So the Knesset has finally decided on early elections, and political parties, old and new, will be preparing for the looming battle.
Among the new parties that may spring up is the long talked-about centrist party, which, supporters believe, could well hold the balance of power after the next elections and may even put up a successful candidate for prime minister.
Whatever way you look at it, however, a centrist party and a third candidate for prime minister will hurt the Labor Party much more than the Likud.
Two likely prime ministerial candidates — Amnon Lipkin Shahak and Dan Meridor — will be supported by middle-class Ashkenazi voters, who traditionally cast their ballots for Labor. An extreme right-wing candidate might affect the re-election chances of Prime Minister Benjamin Netanyahu, but not to the same extent that either of the three centrist candidates would affect the chances of Labor Party leader Ehud Barak becoming premier.
The real threat to Netanyahu would be an alternative candidate rising from within the Likud, such as Knesset member Uzi Landau or Communications Minister Limor Livnat. But Netanyahu has spent much of the past two years ensuring an almost automatic majority for himself within the party itself.
Shahak, of course, remains the great unknown.
Probably more than any other previous chief of staff, Shahak has become identified with the left, but he is equally aware that he stands to gain most by playing for the center, where the past two national elections were won.
Most people had assumed that Barak would fill the centrist role vacated by the late Yitzhak Rabin. But Barak has not proven to be a successful opposition leader. He has been unable to create a momentum of true opposition to the Netanyahu government, despite its many failings.

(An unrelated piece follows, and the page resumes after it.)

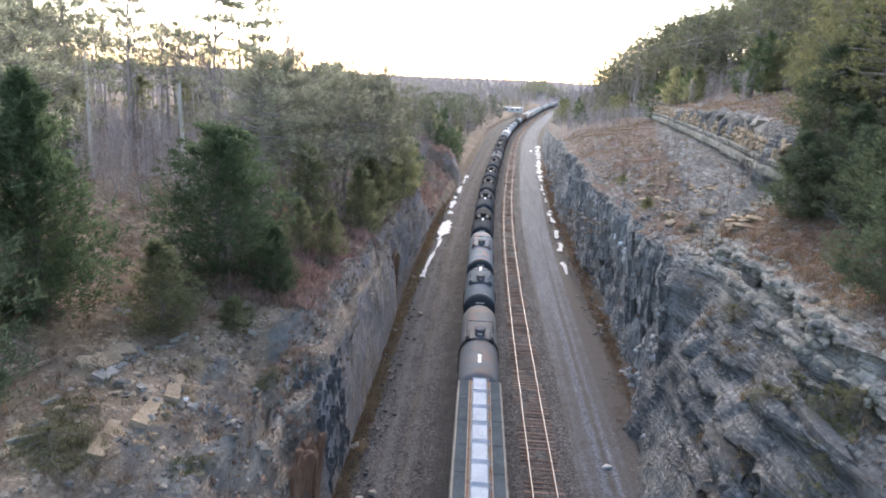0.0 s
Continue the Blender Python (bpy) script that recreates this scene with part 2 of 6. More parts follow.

Shahak will not, at this stage, challenge Barak for the leadership of the Labor Party — not least because he is not a member of the party. If there is a challenge to Barak from within, it will not take place prior to the elections, although if Barak fails to be elected prime minister, he will probably be removed much more quickly than Labor Party leaders of the past.
Such a challenge is more likely to come from the direction of Labor Knesset member Haim Ramon, rather than Shahak, the former being a dying breed in contemporary Israeli politics — a civilian.
Which raises another issue.
The growing influence of former military leaders in the politics of the state has reached unbearable proportions. The almost automatic assumption that military figures such as Barak, Ariel Sharon, Yitzhak Mordechai, Avigdor Kahalani and Shahak should automatically take the reins of state following their retirement from active duty raises some serious questions about the nature of Israeli democracy and the way decisions are made.
The emergence of Shahak as a possible candidate for prime minister when no one knows anything about his political views, and when he has had no experience running anything in civilian life, is the latest, and most extreme, example of this unhealthy domination of civilian life by ex-military figures.
It was evidenced again in Leah Rabin’s recent statement that Yitzhak Rabin saw both Barak and Shahak as natural inheritors of his role as warrior turned peacemaker.
But in that statement she also exhibited one of her rare moments of political wisdom, making it crystal clear that a direct confrontation between the two in the forthcoming poll would be the best present Netanyahu could have. It would split the center and left-of-center vote, leaving the door open for Netanyahu to win by default perhaps even in the first round.
There are, of course, still many players who may yet take the field, and other pieces of the political jigsaw puzzle to be put in place.
For those of us who enjoy intrigues and speculations — in other words, those of us who are not yet fed up with national politics, the next few months promise to be interesting indeed.